APP’s education director Emmett McGroarty wrote at The Pulse 2016 following the approval of ESSA, “Anti-Common Core activists tried for months to warn Congress that the new federal education bill … was a disaster that would cement, not overturn, the odious progressive-education philosophies of the Obama Administration.”
“Now comes confirmation that the activists were dead on — and that Republican leadership, including Sen. Lamar Alexander, Rep. John Kline, and House Speaker Paul Ryan, carried out a cynical scheme to betray their constituents and give the Administration everything it wanted,” McGroarty continued, citing a Politico Pro interview with former Education Secretary Arne Duncan:
Duncan expressed joyful incredulity at how wonderful ESSA turned out to be from the Administration’s point of view (meaning, how bad it is for children, families, and the Constitution). “I’m stunned,” he said, “at how much better it ended up than either [House or Senate] bill going into conference. I had a Democratic congressman say to me that it’s a miracle — he’s literally never seen anything like it.”
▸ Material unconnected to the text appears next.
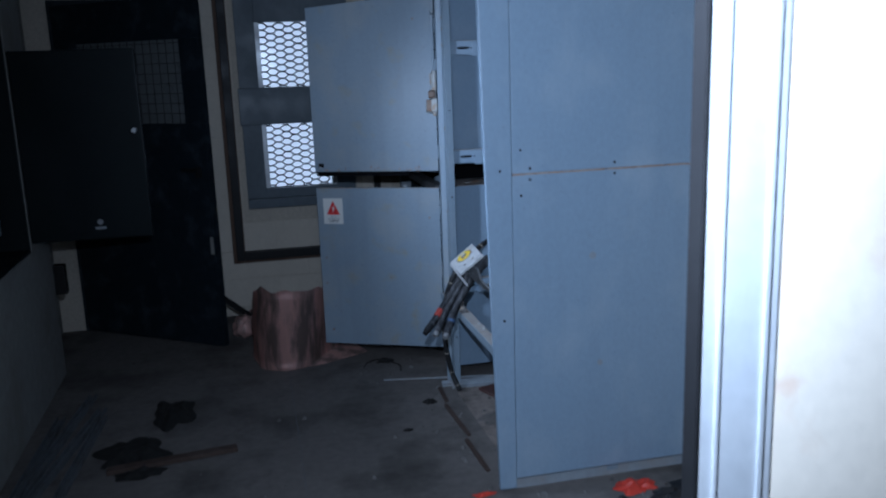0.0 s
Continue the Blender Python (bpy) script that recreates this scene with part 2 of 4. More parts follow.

“[I]f you look at the substance of what is there … embedded in the law are the values that we’ve promoted and proposed forever,” Duncan continued. “The core of our agenda from Day One, that’s all in there – early childhood, high standards [i.e., Common Core], not turning a blind eye when things are bad. For the first time in our nation’s history, that’s the letter of the law.”
Duncan’s former Assistant Secretary Peter Cunningham likewise observed that Sen. Alexander’s assertion that ESSA prohibits the education secretary from mandating the Common Core standards in the states is “shamefully misleading.”
“[T]he new law that the senator from Tennessee is so proud of, the Every Student Succeeds Act [ESSA], now mandates the very thing he rails against,” Cunningham wrote. “Under the new law, every state must adopt ‘college- and career-ready’ standards. Thus, the new law all but guarantees that Common Core State Standards—or a reasonable imitation under a different name—will likely remain in place in most states.”
Neal McCluskey, education director at Cato Institute, observed the vague language of ESSA was a serious concern for those who want to return education policy to the states, as provided in the Constitution.
“While the spirit and rhetoric surrounding the ESSA is about breaking down federal strictures … the statute includes language vague enough that it could allow federal control by education secretary veto,” he wrote.
As with Obamacare, McGroarty says taking the time to understand exactly what’s in ESSA should “end the pathetic charade that Congress just restored states’ autonomy in education.”
“And as for Alexander, Kline, and Ryan — they have simply betrayed their constituents, especially the last few who actually believed any integrity remained in the Republican establishment,” he concludes.